→ **Written problem**:
Collect the lines of the entries where "with" shows up.

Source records

start

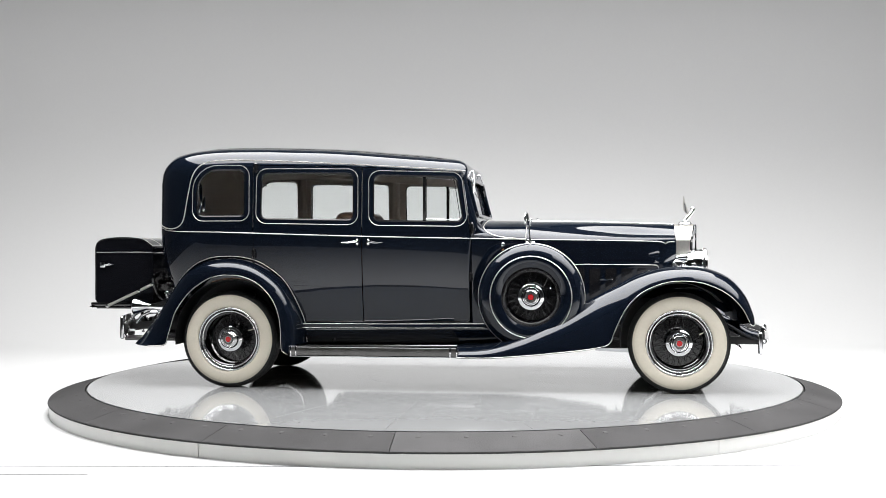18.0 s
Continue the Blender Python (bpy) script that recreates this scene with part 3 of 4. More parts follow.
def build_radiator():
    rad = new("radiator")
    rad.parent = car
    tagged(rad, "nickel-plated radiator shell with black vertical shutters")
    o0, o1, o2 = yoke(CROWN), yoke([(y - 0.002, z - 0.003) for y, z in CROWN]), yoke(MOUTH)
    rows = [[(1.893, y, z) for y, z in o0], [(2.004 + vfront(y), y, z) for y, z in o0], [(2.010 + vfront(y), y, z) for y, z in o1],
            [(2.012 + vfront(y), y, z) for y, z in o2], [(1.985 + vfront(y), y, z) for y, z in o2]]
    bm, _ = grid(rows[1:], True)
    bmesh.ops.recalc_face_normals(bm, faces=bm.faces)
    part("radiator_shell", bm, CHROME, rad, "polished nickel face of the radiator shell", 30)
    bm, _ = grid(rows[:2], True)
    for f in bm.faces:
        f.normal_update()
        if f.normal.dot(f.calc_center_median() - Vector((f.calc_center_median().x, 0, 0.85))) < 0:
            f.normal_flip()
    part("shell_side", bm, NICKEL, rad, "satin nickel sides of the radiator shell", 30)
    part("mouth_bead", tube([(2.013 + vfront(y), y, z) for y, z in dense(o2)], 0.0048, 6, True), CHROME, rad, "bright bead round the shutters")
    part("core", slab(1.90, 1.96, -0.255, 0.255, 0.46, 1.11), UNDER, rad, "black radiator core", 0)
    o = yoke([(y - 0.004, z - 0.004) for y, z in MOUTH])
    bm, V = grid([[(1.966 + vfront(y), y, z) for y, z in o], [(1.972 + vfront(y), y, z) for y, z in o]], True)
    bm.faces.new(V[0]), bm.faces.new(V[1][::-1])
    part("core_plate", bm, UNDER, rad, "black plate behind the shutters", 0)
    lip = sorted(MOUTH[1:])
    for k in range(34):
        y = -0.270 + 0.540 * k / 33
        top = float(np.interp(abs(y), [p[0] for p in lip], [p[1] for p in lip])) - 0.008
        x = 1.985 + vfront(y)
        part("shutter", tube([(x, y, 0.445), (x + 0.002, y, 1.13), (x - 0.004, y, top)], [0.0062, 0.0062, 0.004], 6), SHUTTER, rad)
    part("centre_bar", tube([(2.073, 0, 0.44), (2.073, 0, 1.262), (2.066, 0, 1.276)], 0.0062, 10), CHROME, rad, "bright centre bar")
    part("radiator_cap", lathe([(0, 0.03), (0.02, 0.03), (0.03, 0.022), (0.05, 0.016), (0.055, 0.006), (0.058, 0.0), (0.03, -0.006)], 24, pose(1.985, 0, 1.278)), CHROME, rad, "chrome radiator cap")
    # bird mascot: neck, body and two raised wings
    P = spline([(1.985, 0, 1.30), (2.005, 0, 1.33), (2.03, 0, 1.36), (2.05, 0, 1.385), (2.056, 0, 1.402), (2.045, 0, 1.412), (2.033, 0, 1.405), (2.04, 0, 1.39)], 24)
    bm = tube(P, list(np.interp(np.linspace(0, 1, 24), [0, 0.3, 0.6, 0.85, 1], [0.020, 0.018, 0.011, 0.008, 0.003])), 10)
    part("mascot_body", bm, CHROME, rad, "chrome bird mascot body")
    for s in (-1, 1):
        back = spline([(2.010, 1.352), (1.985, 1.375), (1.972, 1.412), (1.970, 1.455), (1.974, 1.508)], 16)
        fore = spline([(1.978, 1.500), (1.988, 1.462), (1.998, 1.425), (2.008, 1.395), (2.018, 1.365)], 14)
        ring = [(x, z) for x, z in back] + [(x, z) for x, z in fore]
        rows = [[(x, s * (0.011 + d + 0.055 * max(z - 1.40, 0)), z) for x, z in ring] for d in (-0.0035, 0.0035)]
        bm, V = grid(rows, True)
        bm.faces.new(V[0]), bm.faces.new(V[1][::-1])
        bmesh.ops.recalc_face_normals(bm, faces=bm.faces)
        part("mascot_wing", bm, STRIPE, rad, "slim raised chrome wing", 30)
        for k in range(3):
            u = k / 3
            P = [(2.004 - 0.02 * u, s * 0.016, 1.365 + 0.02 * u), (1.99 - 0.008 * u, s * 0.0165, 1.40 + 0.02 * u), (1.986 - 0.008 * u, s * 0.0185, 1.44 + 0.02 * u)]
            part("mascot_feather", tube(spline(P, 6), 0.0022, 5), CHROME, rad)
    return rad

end
start

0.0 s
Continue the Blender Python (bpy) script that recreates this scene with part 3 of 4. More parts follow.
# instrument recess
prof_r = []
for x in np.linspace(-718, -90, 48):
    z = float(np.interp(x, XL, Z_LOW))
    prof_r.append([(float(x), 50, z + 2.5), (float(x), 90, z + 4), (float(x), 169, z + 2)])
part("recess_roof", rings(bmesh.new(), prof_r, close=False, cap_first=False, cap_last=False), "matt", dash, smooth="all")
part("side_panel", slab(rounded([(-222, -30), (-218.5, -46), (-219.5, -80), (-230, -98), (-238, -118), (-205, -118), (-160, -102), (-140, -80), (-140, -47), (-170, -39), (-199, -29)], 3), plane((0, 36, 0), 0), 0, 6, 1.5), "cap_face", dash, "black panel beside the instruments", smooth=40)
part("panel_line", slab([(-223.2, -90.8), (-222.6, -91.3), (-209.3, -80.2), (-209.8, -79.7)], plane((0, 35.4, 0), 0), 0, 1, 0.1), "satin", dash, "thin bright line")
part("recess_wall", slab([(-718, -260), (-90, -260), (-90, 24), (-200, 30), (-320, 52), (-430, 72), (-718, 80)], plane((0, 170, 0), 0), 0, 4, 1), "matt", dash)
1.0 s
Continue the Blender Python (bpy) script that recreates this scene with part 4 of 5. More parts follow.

end

→ **Final result**:
Continue the Blender Python (bpy) script that recreates this scene with part 3 of 4. More parts follow.
    tagged(rad, "nickel-plated radiator shell with black vertical shutters")
Continue the Blender Python (bpy) script that recreates this scene with part 3 of 4. More parts follow.
Continue the Blender Python (bpy) script that recreates this scene with part 4 of 5. More parts follow.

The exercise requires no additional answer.